(Collected material):
• • • •

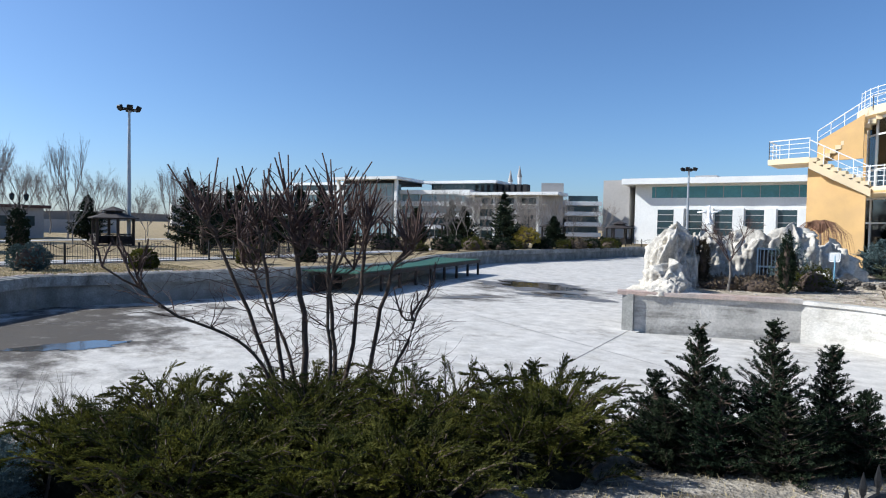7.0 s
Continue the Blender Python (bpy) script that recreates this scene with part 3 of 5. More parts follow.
# outer stair with its ochre wall
part("stair_wall", prism(bmesh.new(), [(-9.1, -4.0), (-6.5, -4.75), (-6.5, -4.5), (-9.1, -3.75)], 0, lambda x, y: 5.30 - 0.565 * (x + 8.9)), M["ochre"], house, "ochre stair wall")
part("stair_wall", prism(bmesh.new(), [(-9.0, -2.4), (-6.9, -3.0), (-6.9, -2.8), (-9.0, -2.2)], lambda x, y: 5.9 + 0.0 * x, lambda x, y: 6.95 + 0.55 * (x + 9.0)), M["ochre"], house, "ochre stair parapet")
part("stair_landing", prism(bmesh.new(), [(-10.9, -4.3), (-8.9, -4.85), (-8.9, -2.4), (-10.9, -2.0)], 5.62, 5.90), M["cream"], house, "cream stair landing")
for i in range(8):
    x = -8.9 + i * 0.31
    part("step", boxed(x, x + 0.33, -4.86, -3.98, 5.68 - i * 0.175 - 0.03, 5.85 - i * 0.175), M["cream"], house)
part("stringer", prism(bmesh.new(), [(-8.9, -4.9), (-6.3, -4.9), (-6.3, -3.94), (-8.9, -3.94)], lambda x, y: 5.32 - 0.565 * (x + 8.9), lambda x, y: 5.72 - 0.565 * (x + 8.9)), M["cream"], house, "cream sloping stair stringer")
for i in range(14):
    x = -9.1 + i * 0.24
    part("step", boxed(x, x + 0.26, -2.75, -1.8, 5.65 + i * 0.2, 5.87 + i * 0.2), M["cream"], house)
def bar_rail(line, h, bars, name="stair_railing"):
    bm = bmesh.new()
    for k in range(bars):
        tube(bm, [(x, y, z + h * (1 - k / bars)) for x, y, z in line], 0.03 if k == 0 else 0.018, 5)
    for p, q in zip(line, line[1:]):
        m = max(1, int((Vector(q) - Vector(p)).length / 0.7))
        for i in range(m + 1):
            v = Vector(p).lerp(Vector(q), i / m)
            tube(bm, [v, v + Vector((0, 0, h + 0.03))], 0.022, 5)
    return part(name, bm, M["white"], house, "white stair railing")
bar_rail([(-8.9, -4.82, 5.9), (-10.85, -4.27, 5.9), (-10.85, -2.1, 5.9)], 0.95, 4)
bar_rail([(-8.9, -4.85, 5.85), (-6.4, -4.85, 4.42)], 0.9, 2)
bar_rail([(-9.0, -2.45, 6.75), (-6.6, -2.75, 8.3), (-5.2, -2.8, 8.56)], 0.75, 2)
# spiral stair at the tower
spi = part("spiral_stair", tube(bmesh.new(), [(-4.95, -1.0, 8.56), (-4.95, -1.0, 11.4)], 0.06, 8), M["iron"], house, "black iron spiral stair")
for i in range(15):
    a = radians(i * 24)
    tread = part("tread", boxed(0.0, 0.66, -0.15, 0.15, -0.02, 0.02), M["iron"], spi)
    tread.matrix_basis = pose(-4.95, -1.0, 8.7 + i * 0.18, 0, 0, i * 24)
hel = bmesh.new()
for k in (0.45, 0.9):
    tube(hel, [(-4.95 + 0.68 * math.cos(radians(i * 12)), -1.0 + 0.68 * math.sin(radians(i * 12)), 8.7 + i * 0.09 + k) for i in range(30)], 0.025, 5)
part("handrail", hel, M["white"], spi, "white handrail")
# dark fittings on the flank
fin = bmesh.new()
sides = [[fin.verts.new((x, y, z)) for x, z in ((3.55, 9.85), (4.3, 9.8), (5.2, 10.42), (5.2, 11.15), (4.75, 11.05))] for y in (-1.5, -0.9)]
for k in range(5):
    fin.faces.new((sides[0][k], sides[0][(k + 1) % 5], sides[1][(k + 1) % 5], sides[1][k]))
fin.faces.new(sides[0])
fin.faces.new(sides[1][::-1])
bmesh.ops.recalc_face_normals(fin, faces=fin.faces)
part("awning_box", fin, M["dark"], house, "black tilted flank fitting")
for x, y, z, w, h in ((7.36, -1.4, 7.55, 0.3, 1.0), (7.9, -0.8, 3.70, 1.3, 0.42)):
    part("awning_box", boxed(x - w / 2, x + w / 2, y - 0.35, y + 0.35, z - h / 2, z + h / 2, bevel=0.08), M["dark"], house, "black flank fitting")
ac = part("air_conditioner", boxed(-5.75, -5.1, -3.75, -3.4, 4.42, 5.2, bevel=0.03), M["white"], house, "white air conditioning unit")
for dz in (0.22, 0.56):
    fan = part("fan_grille", turned([(0.001, 0), (0.15, 0.0), (0.15, 0.02)], 16), M["fargrey"], ac)
    fan.matrix_basis = pose(-5.42, -3.752, 4.42 + dz, 90)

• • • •

(Goal):
Transcribe the listing in full and omit the pictures.

(Task answer):
7.0 s
Continue the Blender Python (bpy) script that recreates this scene with part 3 of 5. More parts follow.
# outer stair with its ochre wall
part("stair_wall", prism(bmesh.new(), [(-9.1, -4.0), (-6.5, -4.75), (-6.5, -4.5), (-9.1, -3.75)], 0, lambda x, y: 5.30 - 0.565 * (x + 8.9)), M["ochre"], house, "ochre stair wall")
part("stair_wall", prism(bmesh.new(), [(-9.0, -2.4), (-6.9, -3.0), (-6.9, -2.8), (-9.0, -2.2)], lambda x, y: 5.9 + 0.0 * x, lambda x, y: 6.95 + 0.55 * (x + 9.0)), M["ochre"], house, "ochre stair parapet")
part("stair_landing", prism(bmesh.new(), [(-10.9, -4.3), (-8.9, -4.85), (-8.9, -2.4), (-10.9, -2.0)], 5.62, 5.90), M["cream"], house, "cream stair landing")
for i in range(8):
    x = -8.9 + i * 0.31
    part("step", boxed(x, x + 0.33, -4.86, -3.98, 5.68 - i * 0.175 - 0.03, 5.85 - i * 0.175), M["cream"], house)
part("stringer", prism(bmesh.new(), [(-8.9, -4.9), (-6.3, -4.9), (-6.3, -3.94), (-8.9, -3.94)], lambda x, y: 5.32 - 0.565 * (x + 8.9), lambda x, y: 5.72 - 0.565 * (x + 8.9)), M["cream"], house, "cream sloping stair stringer")
for i in range(14):
    x = -9.1 + i * 0.24
    part("step", boxed(x, x + 0.26, -2.75, -1.8, 5.65 + i * 0.2, 5.87 + i * 0.2), M["cream"], house)
def bar_rail(line, h, bars, name="stair_railing"):
    bm = bmesh.new()
    for k in range(bars):
        tube(bm, [(x, y, z + h * (1 - k / bars)) for x, y, z in line], 0.03 if k == 0 else 0.018, 5)
    for p, q in zip(line, line[1:]):
        m = max(1, int((Vector(q) - Vector(p)).length / 0.7))
        for i in range(m + 1):
            v = Vector(p).lerp(Vector(q), i / m)
            tube(bm, [v, v + Vector((0, 0, h + 0.03))], 0.022, 5)
    return part(name, bm, M["white"], house, "white stair railing")
bar_rail([(-8.9, -4.82, 5.9), (-10.85, -4.27, 5.9), (-10.85, -2.1, 5.9)], 0.95, 4)
bar_rail([(-8.9, -4.85, 5.85), (-6.4, -4.85, 4.42)], 0.9, 2)
bar_rail([(-9.0, -2.45, 6.75), (-6.6, -2.75, 8.3), (-5.2, -2.8, 8.56)], 0.75, 2)
# spiral stair at the tower
spi = part("spiral_stair", tube(bmesh.new(), [(-4.95, -1.0, 8.56), (-4.95, -1.0, 11.4)], 0.06, 8), M["iron"], house, "black iron spiral stair")
for i in range(15):
    a = radians(i * 24)
    tread = part("tread", boxed(0.0, 0.66, -0.15, 0.15, -0.02, 0.02), M["iron"], spi)
    tread.matrix_basis = pose(-4.95, -1.0, 8.7 + i * 0.18, 0, 0, i * 24)
hel = bmesh.new()
for k in (0.45, 0.9):
    tube(hel, [(-4.95 + 0.68 * math.cos(radians(i * 12)), -1.0 + 0.68 * math.sin(radians(i * 12)), 8.7 + i * 0.09 + k) for i in range(30)], 0.025, 5)
part("handrail", hel, M["white"], spi, "white handrail")
# dark fittings on the flank
fin = bmesh.new()
sides = [[fin.verts.new((x, y, z)) for x, z in ((3.55, 9.85), (4.3, 9.8), (5.2, 10.42), (5.2, 11.15), (4.75, 11.05))] for y in (-1.5, -0.9)]
for k in range(5):
    fin.faces.new((sides[0][k], sides[0][(k + 1) % 5], sides[1][(k + 1) % 5], sides[1][k]))
fin.faces.new(sides[0])
fin.faces.new(sides[1][::-1])
bmesh.ops.recalc_face_normals(fin, faces=fin.faces)
part("awning_box", fin, M["dark"], house, "black tilted flank fitting")
for x, y, z, w, h in ((7.36, -1.4, 7.55, 0.3, 1.0), (7.9, -0.8, 3.70, 1.3, 0.42)):
    part("awning_box", boxed(x - w / 2, x + w / 2, y - 0.35, y + 0.35, z - h / 2, z + h / 2, bevel=0.08), M["dark"], house, "black flank fitting")
ac = part("air_conditioner", boxed(-5.75, -5.1, -3.75, -3.4, 4.42, 5.2, bevel=0.03), M["white"], house, "white air conditioning unit")
for dz in (0.22, 0.56):
    fan = part("fan_grille", turned([(0.001, 0), (0.15, 0.0), (0.15, 0.02)], 16), M["fargrey"], ac)
    fan.matrix_basis = pose(-5.42, -3.752, 4.42 + dz, 90)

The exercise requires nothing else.